What is being asked: Retype each line of the material exactly, please, skipping any picture in it.

- - - - - - -

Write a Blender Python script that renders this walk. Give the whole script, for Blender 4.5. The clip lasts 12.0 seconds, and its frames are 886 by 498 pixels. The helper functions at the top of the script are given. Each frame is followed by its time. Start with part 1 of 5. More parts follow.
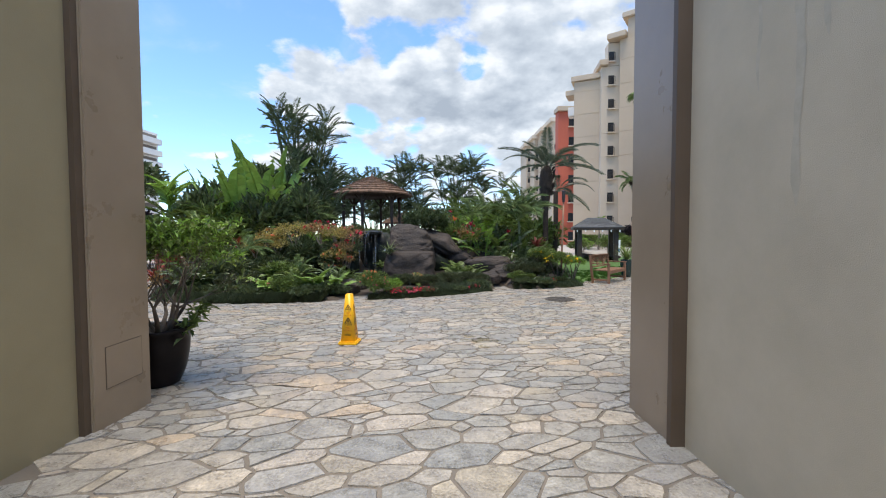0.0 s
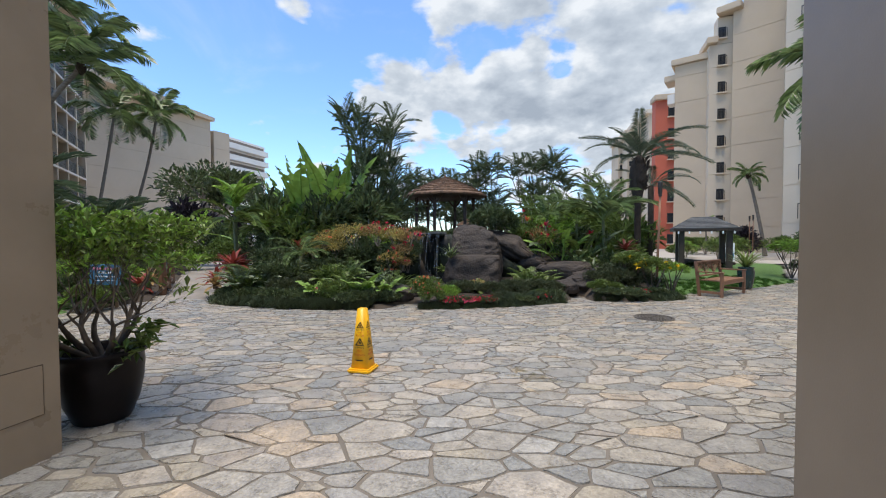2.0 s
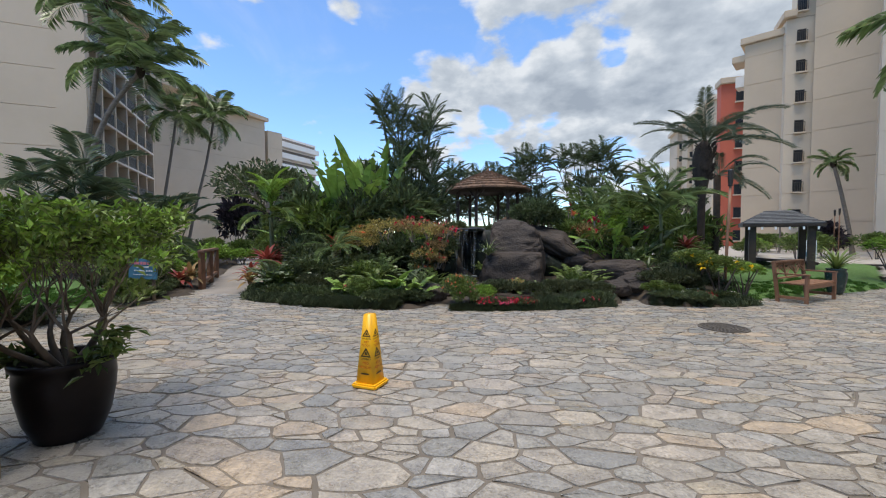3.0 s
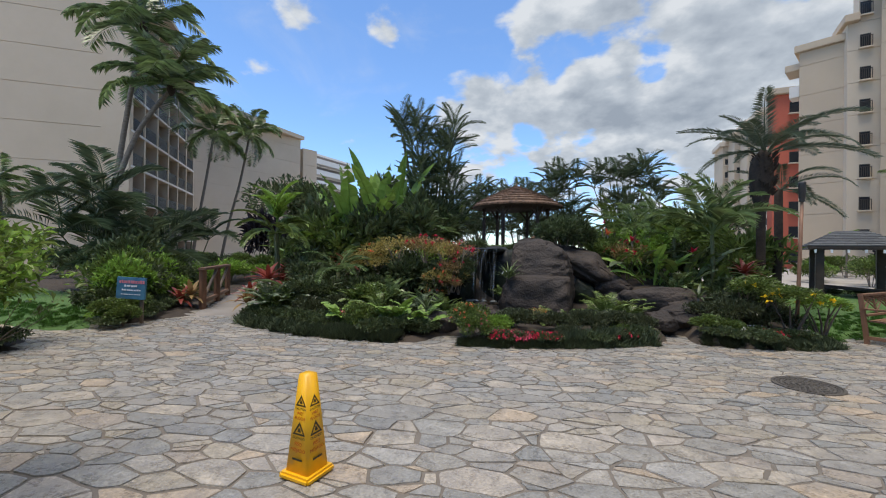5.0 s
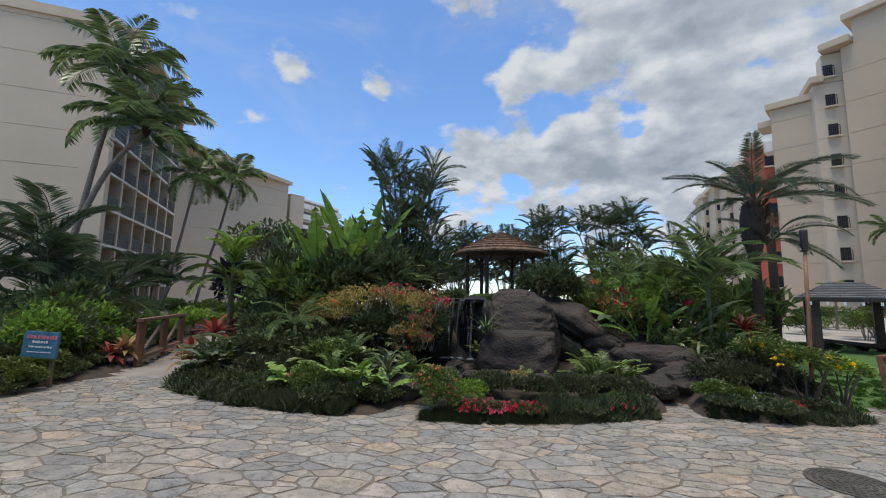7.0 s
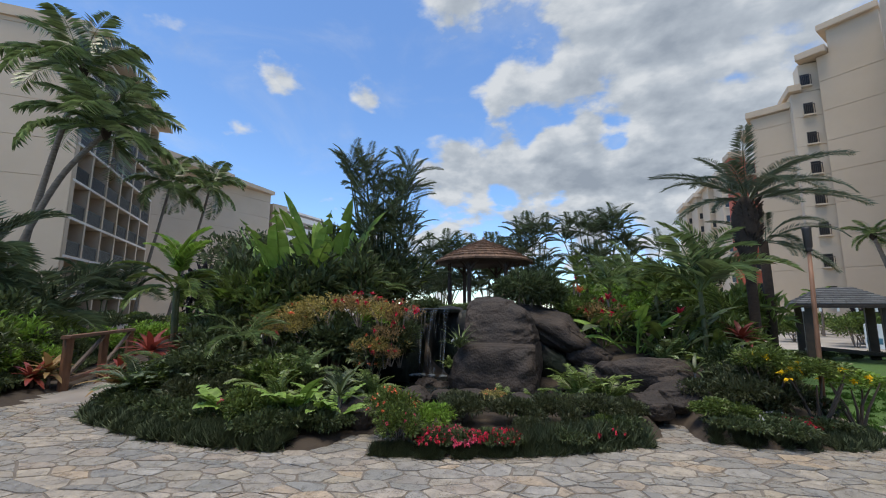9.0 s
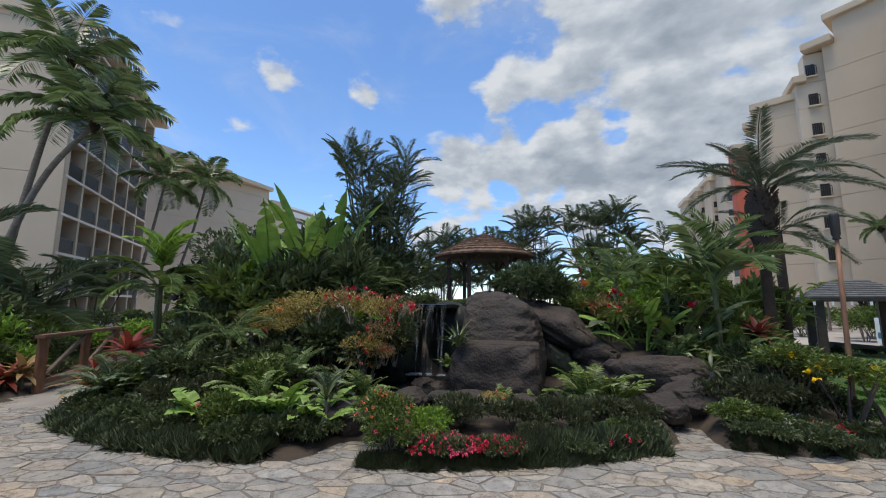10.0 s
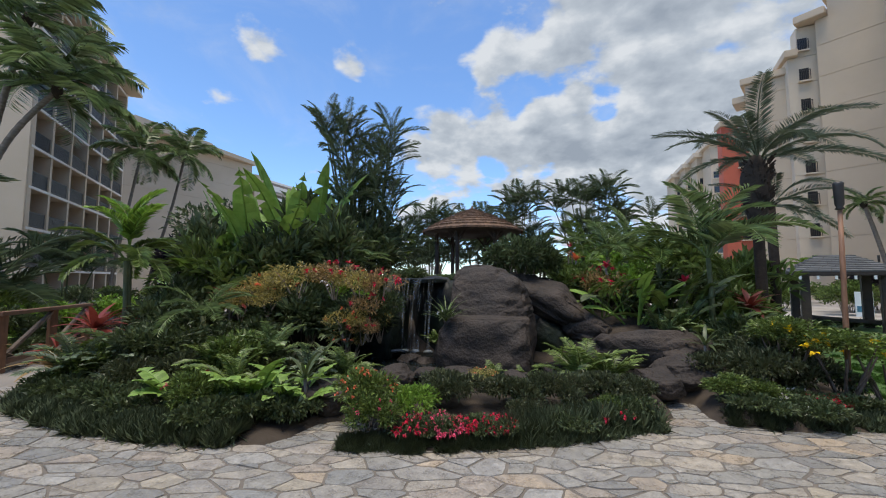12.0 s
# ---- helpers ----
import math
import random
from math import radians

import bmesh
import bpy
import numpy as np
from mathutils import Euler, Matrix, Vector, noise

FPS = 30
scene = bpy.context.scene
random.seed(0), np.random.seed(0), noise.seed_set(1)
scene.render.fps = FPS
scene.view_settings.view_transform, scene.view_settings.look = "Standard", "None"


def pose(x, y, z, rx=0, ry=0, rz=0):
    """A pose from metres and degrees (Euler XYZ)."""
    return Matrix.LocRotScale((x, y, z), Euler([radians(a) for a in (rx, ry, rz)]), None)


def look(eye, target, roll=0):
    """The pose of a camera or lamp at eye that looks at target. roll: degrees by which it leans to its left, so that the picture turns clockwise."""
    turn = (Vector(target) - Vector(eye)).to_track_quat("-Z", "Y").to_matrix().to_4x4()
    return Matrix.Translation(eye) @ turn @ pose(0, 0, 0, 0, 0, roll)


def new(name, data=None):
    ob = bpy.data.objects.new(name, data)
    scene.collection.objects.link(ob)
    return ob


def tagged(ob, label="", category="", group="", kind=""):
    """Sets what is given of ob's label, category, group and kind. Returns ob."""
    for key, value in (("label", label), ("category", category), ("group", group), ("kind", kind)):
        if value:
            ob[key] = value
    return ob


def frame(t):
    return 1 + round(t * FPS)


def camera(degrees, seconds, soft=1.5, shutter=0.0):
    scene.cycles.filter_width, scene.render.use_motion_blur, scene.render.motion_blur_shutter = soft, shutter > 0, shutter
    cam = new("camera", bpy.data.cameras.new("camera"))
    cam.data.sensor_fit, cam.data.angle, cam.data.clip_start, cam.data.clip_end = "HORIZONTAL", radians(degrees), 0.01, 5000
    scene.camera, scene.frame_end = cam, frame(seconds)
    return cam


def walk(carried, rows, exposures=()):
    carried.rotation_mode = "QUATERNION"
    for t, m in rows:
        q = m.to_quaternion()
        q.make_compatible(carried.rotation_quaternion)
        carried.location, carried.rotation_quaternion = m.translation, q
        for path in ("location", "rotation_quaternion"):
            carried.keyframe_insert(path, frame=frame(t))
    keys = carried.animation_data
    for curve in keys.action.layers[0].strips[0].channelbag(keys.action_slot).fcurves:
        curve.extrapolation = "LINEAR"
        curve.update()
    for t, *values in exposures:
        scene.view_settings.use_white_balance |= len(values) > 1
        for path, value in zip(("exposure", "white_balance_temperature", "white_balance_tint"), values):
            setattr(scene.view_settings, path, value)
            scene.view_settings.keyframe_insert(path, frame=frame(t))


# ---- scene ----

- - - - - - -

Final result:
Write a Blender Python script that renders this walk. Give the whole script, for Blender 4.5. The clip lasts 12.0 seconds, and its frames are 886 by 498 pixels. The helper functions at the top of the script are given. Each frame is followed by its time. Start with part 1 of 5. More parts follow.
0.0 s
2.0 s
3.0 s
5.0 s
7.0 s
9.0 s
10.0 s
12.0 s
# ---- helpers ----
import math
import random
from math import radians

import bmesh
import bpy
import numpy as np
from mathutils import Euler, Matrix, Vector, noise

FPS = 30
scene = bpy.context.scene
random.seed(0), np.random.seed(0), noise.seed_set(1)
scene.render.fps = FPS
scene.view_settings.view_transform, scene.view_settings.look = "Standard", "None"


def pose(x, y, z, rx=0, ry=0, rz=0):
    """A pose from metres and degrees (Euler XYZ)."""
    return Matrix.LocRotScale((x, y, z), Euler([radians(a) for a in (rx, ry, rz)]), None)


def look(eye, target, roll=0):
    """The pose of a camera or lamp at eye that looks at target. roll: degrees by which it leans to its left, so that the picture turns clockwise."""
    turn = (Vector(target) - Vector(eye)).to_track_quat("-Z", "Y").to_matrix().to_4x4()
    return Matrix.Translation(eye) @ turn @ pose(0, 0, 0, 0, 0, roll)


def new(name, data=None):
    ob = bpy.data.objects.new(name, data)
    scene.collection.objects.link(ob)
    return ob


def tagged(ob, label="", category="", group="", kind=""):
    """Sets what is given of ob's label, category, group and kind. Returns ob."""
    for key, value in (("label", label), ("category", category), ("group", group), ("kind", kind)):
        if value:
            ob[key] = value
    return ob


def frame(t):
    return 1 + round(t * FPS)


def camera(degrees, seconds, soft=1.5, shutter=0.0):
    scene.cycles.filter_width, scene.render.use_motion_blur, scene.render.motion_blur_shutter = soft, shutter > 0, shutter
    cam = new("camera", bpy.data.cameras.new("camera"))
    cam.data.sensor_fit, cam.data.angle, cam.data.clip_start, cam.data.clip_end = "HORIZONTAL", radians(degrees), 0.01, 5000
    scene.camera, scene.frame_end = cam, frame(seconds)
    return cam


def walk(carried, rows, exposures=()):
    carried.rotation_mode = "QUATERNION"
    for t, m in rows:
        q = m.to_quaternion()
        q.make_compatible(carried.rotation_quaternion)
        carried.location, carried.rotation_quaternion = m.translation, q
        for path in ("location", "rotation_quaternion"):
            carried.keyframe_insert(path, frame=frame(t))
    keys = carried.animation_data
    for curve in keys.action.layers[0].strips[0].channelbag(keys.action_slot).fcurves:
        curve.extrapolation = "LINEAR"
        curve.update()
    for t, *values in exposures:
        scene.view_settings.use_white_balance |= len(values) > 1
        for path, value in zip(("exposure", "white_balance_temperature", "white_balance_tint"), values):
            setattr(scene.view_settings, path, value)
            scene.view_settings.keyframe_insert(path, frame=frame(t))


# ---- scene ----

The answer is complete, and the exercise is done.